## Task description
Copy out the listing that follows exactly, dropping every picture.

## Dataset extract
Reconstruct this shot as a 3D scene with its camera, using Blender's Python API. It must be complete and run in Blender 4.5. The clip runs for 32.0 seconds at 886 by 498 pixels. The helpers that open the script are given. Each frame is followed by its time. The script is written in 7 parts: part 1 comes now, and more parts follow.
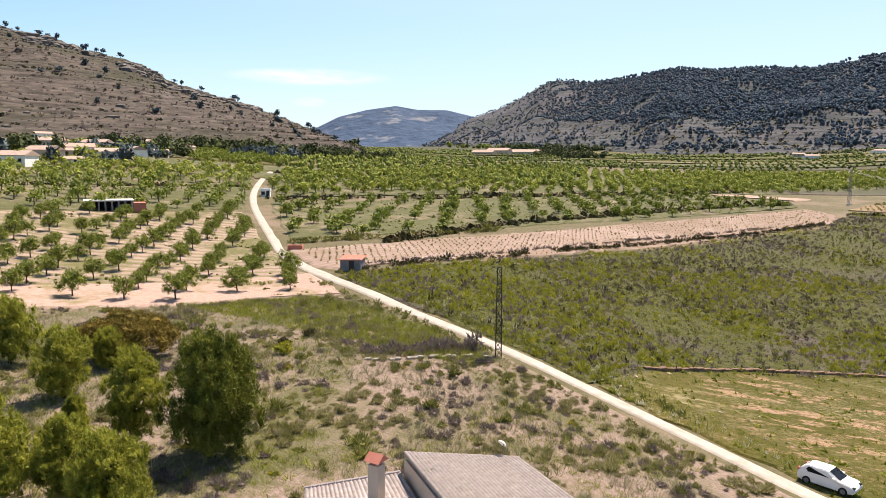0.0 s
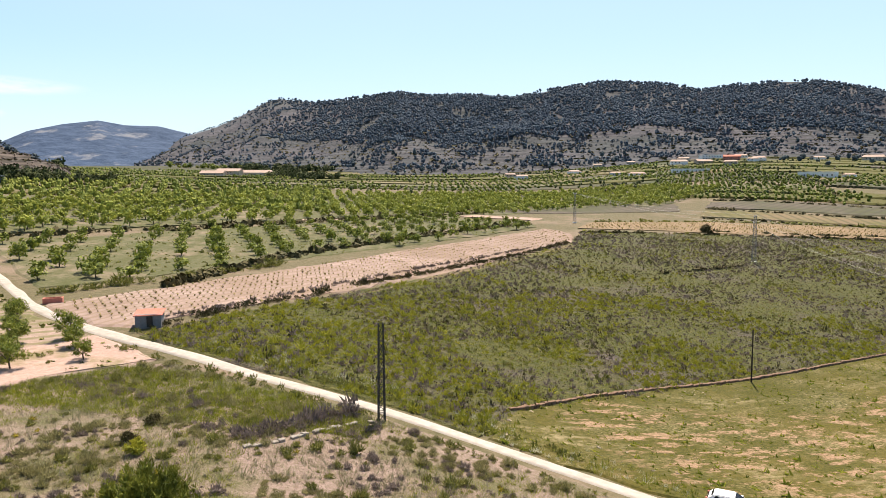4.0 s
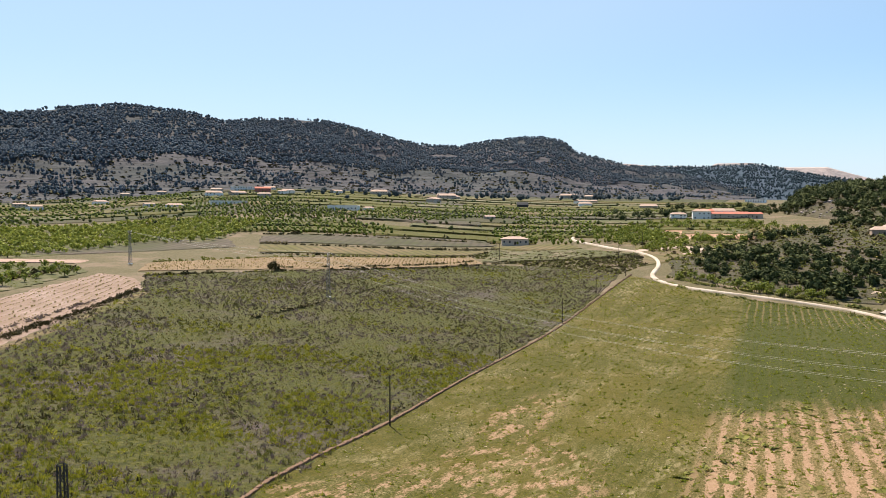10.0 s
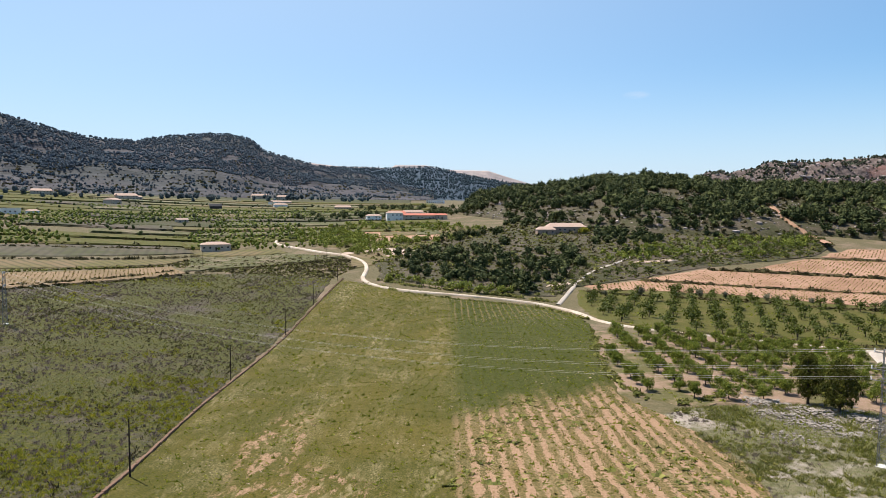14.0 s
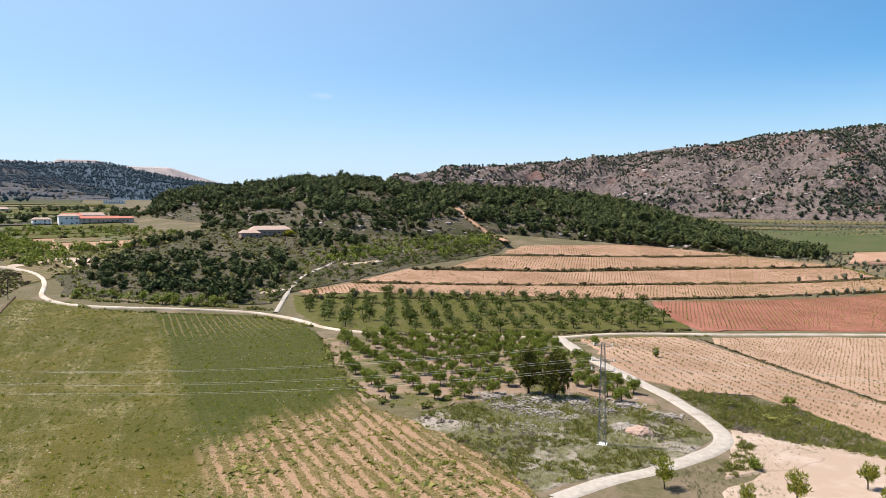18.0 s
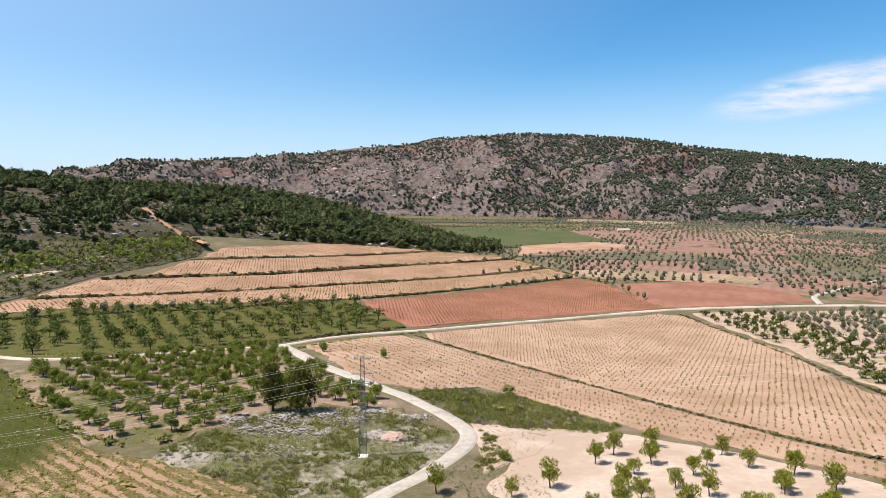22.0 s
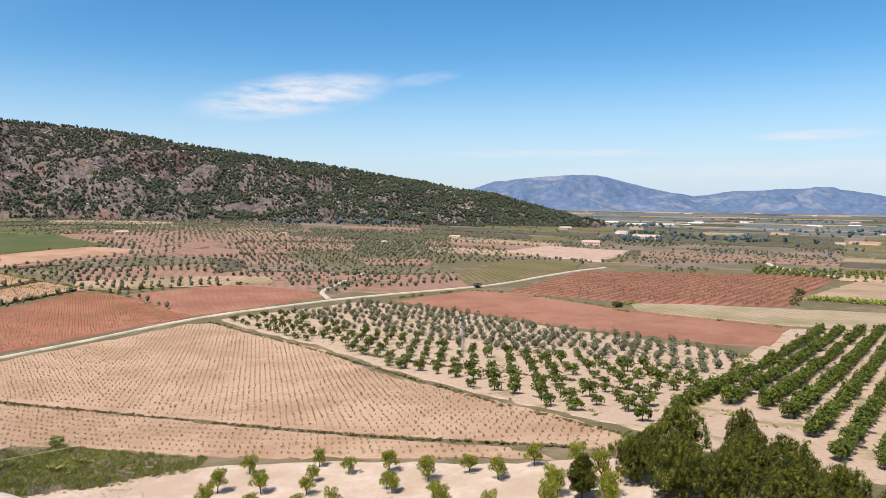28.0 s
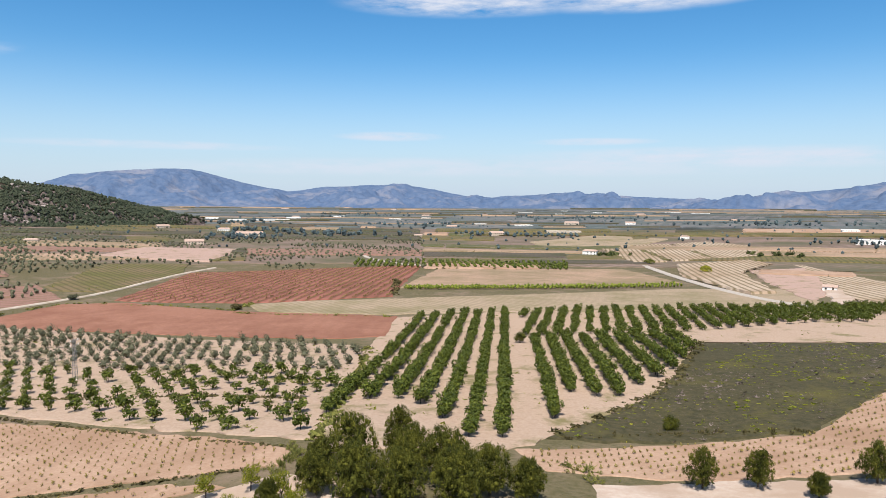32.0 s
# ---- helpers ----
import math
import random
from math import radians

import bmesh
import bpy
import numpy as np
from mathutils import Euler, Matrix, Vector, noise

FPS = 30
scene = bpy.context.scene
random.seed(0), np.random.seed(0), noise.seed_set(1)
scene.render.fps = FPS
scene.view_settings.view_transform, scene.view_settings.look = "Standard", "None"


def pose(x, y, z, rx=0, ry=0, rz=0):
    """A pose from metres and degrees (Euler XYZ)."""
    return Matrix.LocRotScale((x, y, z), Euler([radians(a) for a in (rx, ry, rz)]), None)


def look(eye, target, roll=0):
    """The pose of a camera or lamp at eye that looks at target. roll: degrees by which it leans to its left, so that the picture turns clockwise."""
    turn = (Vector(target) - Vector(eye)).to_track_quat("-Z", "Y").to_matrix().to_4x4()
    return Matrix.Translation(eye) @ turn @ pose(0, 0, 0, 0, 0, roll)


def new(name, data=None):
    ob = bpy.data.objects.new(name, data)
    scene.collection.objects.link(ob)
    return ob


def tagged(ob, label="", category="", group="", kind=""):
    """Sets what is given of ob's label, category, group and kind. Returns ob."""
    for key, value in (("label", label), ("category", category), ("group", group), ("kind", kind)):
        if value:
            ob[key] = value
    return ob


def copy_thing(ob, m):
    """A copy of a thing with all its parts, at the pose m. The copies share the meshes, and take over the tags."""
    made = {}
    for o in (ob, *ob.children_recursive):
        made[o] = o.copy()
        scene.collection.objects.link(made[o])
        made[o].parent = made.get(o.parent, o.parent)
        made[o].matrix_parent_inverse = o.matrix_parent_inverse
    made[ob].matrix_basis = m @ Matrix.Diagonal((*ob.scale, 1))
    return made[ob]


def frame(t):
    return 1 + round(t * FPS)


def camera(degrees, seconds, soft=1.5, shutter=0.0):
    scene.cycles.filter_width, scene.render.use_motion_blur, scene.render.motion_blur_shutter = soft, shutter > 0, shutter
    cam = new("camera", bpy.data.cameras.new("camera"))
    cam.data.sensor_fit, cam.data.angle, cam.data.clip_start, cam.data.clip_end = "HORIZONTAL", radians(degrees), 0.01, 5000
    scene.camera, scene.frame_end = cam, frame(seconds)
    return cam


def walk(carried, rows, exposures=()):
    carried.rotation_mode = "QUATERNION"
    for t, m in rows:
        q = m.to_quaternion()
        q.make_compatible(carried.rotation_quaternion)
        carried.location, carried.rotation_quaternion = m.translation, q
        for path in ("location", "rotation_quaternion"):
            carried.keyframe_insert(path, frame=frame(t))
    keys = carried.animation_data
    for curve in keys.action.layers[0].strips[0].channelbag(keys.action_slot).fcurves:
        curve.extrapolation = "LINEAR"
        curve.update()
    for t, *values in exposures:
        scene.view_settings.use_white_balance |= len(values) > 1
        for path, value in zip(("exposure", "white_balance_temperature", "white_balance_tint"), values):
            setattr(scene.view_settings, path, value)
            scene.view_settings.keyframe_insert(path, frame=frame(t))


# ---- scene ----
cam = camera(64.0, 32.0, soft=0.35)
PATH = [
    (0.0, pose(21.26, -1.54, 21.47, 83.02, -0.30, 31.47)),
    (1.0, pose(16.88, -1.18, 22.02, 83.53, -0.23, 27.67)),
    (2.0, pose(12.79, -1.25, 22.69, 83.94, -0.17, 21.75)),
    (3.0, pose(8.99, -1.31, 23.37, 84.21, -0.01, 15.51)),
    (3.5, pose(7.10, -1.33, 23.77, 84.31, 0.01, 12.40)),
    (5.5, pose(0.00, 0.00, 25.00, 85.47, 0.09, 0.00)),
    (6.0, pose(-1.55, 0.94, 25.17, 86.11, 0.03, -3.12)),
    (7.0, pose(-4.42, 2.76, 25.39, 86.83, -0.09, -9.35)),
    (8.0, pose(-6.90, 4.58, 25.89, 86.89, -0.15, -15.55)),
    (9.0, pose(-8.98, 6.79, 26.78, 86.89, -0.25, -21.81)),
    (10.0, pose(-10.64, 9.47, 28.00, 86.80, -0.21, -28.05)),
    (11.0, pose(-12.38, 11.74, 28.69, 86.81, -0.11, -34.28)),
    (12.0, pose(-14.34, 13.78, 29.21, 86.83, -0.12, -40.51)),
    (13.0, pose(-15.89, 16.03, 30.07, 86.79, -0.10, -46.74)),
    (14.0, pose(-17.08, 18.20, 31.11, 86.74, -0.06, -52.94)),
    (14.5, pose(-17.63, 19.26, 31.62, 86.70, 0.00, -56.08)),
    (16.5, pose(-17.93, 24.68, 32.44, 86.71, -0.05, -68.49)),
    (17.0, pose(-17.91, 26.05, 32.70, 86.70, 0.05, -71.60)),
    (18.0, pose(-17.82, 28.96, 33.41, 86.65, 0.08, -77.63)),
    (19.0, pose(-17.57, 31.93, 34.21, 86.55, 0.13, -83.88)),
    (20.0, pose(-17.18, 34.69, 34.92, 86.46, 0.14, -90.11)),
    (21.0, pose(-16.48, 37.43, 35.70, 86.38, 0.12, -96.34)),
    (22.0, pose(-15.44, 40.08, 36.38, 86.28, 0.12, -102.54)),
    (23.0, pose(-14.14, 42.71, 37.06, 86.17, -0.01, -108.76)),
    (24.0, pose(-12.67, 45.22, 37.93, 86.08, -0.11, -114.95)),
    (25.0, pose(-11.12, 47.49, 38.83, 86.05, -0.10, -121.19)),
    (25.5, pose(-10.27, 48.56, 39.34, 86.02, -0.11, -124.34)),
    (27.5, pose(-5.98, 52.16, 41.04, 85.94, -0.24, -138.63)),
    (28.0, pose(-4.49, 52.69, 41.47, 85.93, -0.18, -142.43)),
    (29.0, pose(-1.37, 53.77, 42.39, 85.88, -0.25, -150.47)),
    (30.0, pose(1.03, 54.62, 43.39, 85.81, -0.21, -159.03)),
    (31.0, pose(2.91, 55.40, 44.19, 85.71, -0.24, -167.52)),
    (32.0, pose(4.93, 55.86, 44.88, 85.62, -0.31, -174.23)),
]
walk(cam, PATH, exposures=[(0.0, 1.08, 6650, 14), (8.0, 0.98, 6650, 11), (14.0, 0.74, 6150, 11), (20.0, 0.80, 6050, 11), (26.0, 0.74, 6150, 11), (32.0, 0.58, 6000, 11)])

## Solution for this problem
Reconstruct this shot as a 3D scene with its camera, using Blender's Python API. It must be complete and run in Blender 4.5. The clip runs for 32.0 seconds at 886 by 498 pixels. The helpers that open the script are given. Each frame is followed by its time. The script is written in 7 parts: part 1 comes now, and more parts follow.
0.0 s
4.0 s
10.0 s
14.0 s
18.0 s
22.0 s
28.0 s
32.0 s
# ---- helpers ----
import math
import random
from math import radians

import bmesh
import bpy
import numpy as np
from mathutils import Euler, Matrix, Vector, noise

FPS = 30
scene = bpy.context.scene
random.seed(0), np.random.seed(0), noise.seed_set(1)
scene.render.fps = FPS
scene.view_settings.view_transform, scene.view_settings.look = "Standard", "None"


def pose(x, y, z, rx=0, ry=0, rz=0):
    """A pose from metres and degrees (Euler XYZ)."""
    return Matrix.LocRotScale((x, y, z), Euler([radians(a) for a in (rx, ry, rz)]), None)


def look(eye, target, roll=0):
    """The pose of a camera or lamp at eye that looks at target. roll: degrees by which it leans to its left, so that the picture turns clockwise."""
    turn = (Vector(target) - Vector(eye)).to_track_quat("-Z", "Y").to_matrix().to_4x4()
    return Matrix.Translation(eye) @ turn @ pose(0, 0, 0, 0, 0, roll)


def new(name, data=None):
    ob = bpy.data.objects.new(name, data)
    scene.collection.objects.link(ob)
    return ob


def tagged(ob, label="", category="", group="", kind=""):
    """Sets what is given of ob's label, category, group and kind. Returns ob."""
    for key, value in (("label", label), ("category", category), ("group", group), ("kind", kind)):
        if value:
            ob[key] = value
    return ob


def copy_thing(ob, m):
    """A copy of a thing with all its parts, at the pose m. The copies share the meshes, and take over the tags."""
    made = {}
    for o in (ob, *ob.children_recursive):
        made[o] = o.copy()
        scene.collection.objects.link(made[o])
        made[o].parent = made.get(o.parent, o.parent)
        made[o].matrix_parent_inverse = o.matrix_parent_inverse
    made[ob].matrix_basis = m @ Matrix.Diagonal((*ob.scale, 1))
    return made[ob]


def frame(t):
    return 1 + round(t * FPS)


def camera(degrees, seconds, soft=1.5, shutter=0.0):
    scene.cycles.filter_width, scene.render.use_motion_blur, scene.render.motion_blur_shutter = soft, shutter > 0, shutter
    cam = new("camera", bpy.data.cameras.new("camera"))
    cam.data.sensor_fit, cam.data.angle, cam.data.clip_start, cam.data.clip_end = "HORIZONTAL", radians(degrees), 0.01, 5000
    scene.camera, scene.frame_end = cam, frame(seconds)
    return cam


def walk(carried, rows, exposures=()):
    carried.rotation_mode = "QUATERNION"
    for t, m in rows:
        q = m.to_quaternion()
        q.make_compatible(carried.rotation_quaternion)
        carried.location, carried.rotation_quaternion = m.translation, q
        for path in ("location", "rotation_quaternion"):
            carried.keyframe_insert(path, frame=frame(t))
    keys = carried.animation_data
    for curve in keys.action.layers[0].strips[0].channelbag(keys.action_slot).fcurves:
        curve.extrapolation = "LINEAR"
        curve.update()
    for t, *values in exposures:
        scene.view_settings.use_white_balance |= len(values) > 1
        for path, value in zip(("exposure", "white_balance_temperature", "white_balance_tint"), values):
            setattr(scene.view_settings, path, value)
            scene.view_settings.keyframe_insert(path, frame=frame(t))


# ---- scene ----
cam = camera(64.0, 32.0, soft=0.35)
PATH = [
    (0.0, pose(21.26, -1.54, 21.47, 83.02, -0.30, 31.47)),
    (1.0, pose(16.88, -1.18, 22.02, 83.53, -0.23, 27.67)),
    (2.0, pose(12.79, -1.25, 22.69, 83.94, -0.17, 21.75)),
    (3.0, pose(8.99, -1.31, 23.37, 84.21, -0.01, 15.51)),
    (3.5, pose(7.10, -1.33, 23.77, 84.31, 0.01, 12.40)),
    (5.5, pose(0.00, 0.00, 25.00, 85.47, 0.09, 0.00)),
    (6.0, pose(-1.55, 0.94, 25.17, 86.11, 0.03, -3.12)),
    (7.0, pose(-4.42, 2.76, 25.39, 86.83, -0.09, -9.35)),
    (8.0, pose(-6.90, 4.58, 25.89, 86.89, -0.15, -15.55)),
    (9.0, pose(-8.98, 6.79, 26.78, 86.89, -0.25, -21.81)),
    (10.0, pose(-10.64, 9.47, 28.00, 86.80, -0.21, -28.05)),
    (11.0, pose(-12.38, 11.74, 28.69, 86.81, -0.11, -34.28)),
    (12.0, pose(-14.34, 13.78, 29.21, 86.83, -0.12, -40.51)),
    (13.0, pose(-15.89, 16.03, 30.07, 86.79, -0.10, -46.74)),
    (14.0, pose(-17.08, 18.20, 31.11, 86.74, -0.06, -52.94)),
    (14.5, pose(-17.63, 19.26, 31.62, 86.70, 0.00, -56.08)),
    (16.5, pose(-17.93, 24.68, 32.44, 86.71, -0.05, -68.49)),
    (17.0, pose(-17.91, 26.05, 32.70, 86.70, 0.05, -71.60)),
    (18.0, pose(-17.82, 28.96, 33.41, 86.65, 0.08, -77.63)),
    (19.0, pose(-17.57, 31.93, 34.21, 86.55, 0.13, -83.88)),
    (20.0, pose(-17.18, 34.69, 34.92, 86.46, 0.14, -90.11)),
    (21.0, pose(-16.48, 37.43, 35.70, 86.38, 0.12, -96.34)),
    (22.0, pose(-15.44, 40.08, 36.38, 86.28, 0.12, -102.54)),
    (23.0, pose(-14.14, 42.71, 37.06, 86.17, -0.01, -108.76)),
    (24.0, pose(-12.67, 45.22, 37.93, 86.08, -0.11, -114.95)),
    (25.0, pose(-11.12, 47.49, 38.83, 86.05, -0.10, -121.19)),
    (25.5, pose(-10.27, 48.56, 39.34, 86.02, -0.11, -124.34)),
    (27.5, pose(-5.98, 52.16, 41.04, 85.94, -0.24, -138.63)),
    (28.0, pose(-4.49, 52.69, 41.47, 85.93, -0.18, -142.43)),
    (29.0, pose(-1.37, 53.77, 42.39, 85.88, -0.25, -150.47)),
    (30.0, pose(1.03, 54.62, 43.39, 85.81, -0.21, -159.03)),
    (31.0, pose(2.91, 55.40, 44.19, 85.71, -0.24, -167.52)),
    (32.0, pose(4.93, 55.86, 44.88, 85.62, -0.31, -174.23)),
]
walk(cam, PATH, exposures=[(0.0, 1.08, 6650, 14), (8.0, 0.98, 6650, 11), (14.0, 0.74, 6150, 11), (20.0, 0.80, 6050, 11), (26.0, 0.74, 6150, 11), (32.0, 0.58, 6000, 11)])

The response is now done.